Checking comprehension
Miss Hester left Fritz at home because... Alan was ... Suddenly Fritz ...... and ...... Mr. Gasazi detested dogs because ... The ducks flew up in the sky and ... On his way home Alan felt ... When he got to Miss Hesters he... This is a story about... The most scaring part of the story was when ... I liked the picture where ... If I met a magician, I would ... If I was a magician I would ... |
Writing
- Alan writes a diary entry about the day's adventure.
- Alan posts a comment on a website: he tells about his adventure and what he found puzzling (in not more than 50 words). He asks for an explanation.
- Fritz tells his story
- Continue the story. You can provide the first or the last sentence of the story. For some, writing seems easier if the first sentence is there already. For example: Alan went back to Mr. Gasazi's place next day because... A 15-year-old boy wrote the following story to this prompt:
Alan went back to Mr. Gasazi's place next day because he wanted to ask him something.
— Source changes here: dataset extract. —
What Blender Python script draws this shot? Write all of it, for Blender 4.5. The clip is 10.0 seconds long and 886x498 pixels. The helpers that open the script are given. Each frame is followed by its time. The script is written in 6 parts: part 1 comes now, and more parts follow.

He had a very important question. He walked between the two statues who guarded the secret garden. Everything was quiet. More quiet than yesterday. The trees were more big. He can't find the path, so he walked through the field with flowers. Then he saw the house. In front of the house two children playing, a boy and a girl. They had interesting clothes. He went to them and asked them: Where is Mr. Gasazi? I must ask him something. The girl said: This is our house and we don't know Mr. Gasazi. Maybe you are lost. Alan shocked. He walks home. Now he had two important questions and nobody to ask. |
Grammar
Ask the students to write down two questions that they would ask of Abdul Gasazi, if they could. This will give you the chance to work on their language mistakes. You can come back to these mistakes by writing down all the questions on a handout which they all get copies of and correcting the mistakes together.
Face-to-face session 2
Discuss questions that have come up in the readings dealt with so far.
Discuss questions that have come up in choosing appropriate materials, designing tasks and trying story-based tasks with in participants' own learning contexts. Allow students to come up with their own challenges and help them relate their experiences to the background literature that forms the backbone of this very course, or that you think they should know from other courses. For example, issues like the need for exposing learners to comprehensible input calls for a link with Krashen's Input hypothesis. Help students become explicit about underlying theoretical assumptions and make them aware that this is what they are expected to do in their research papers for this seminar.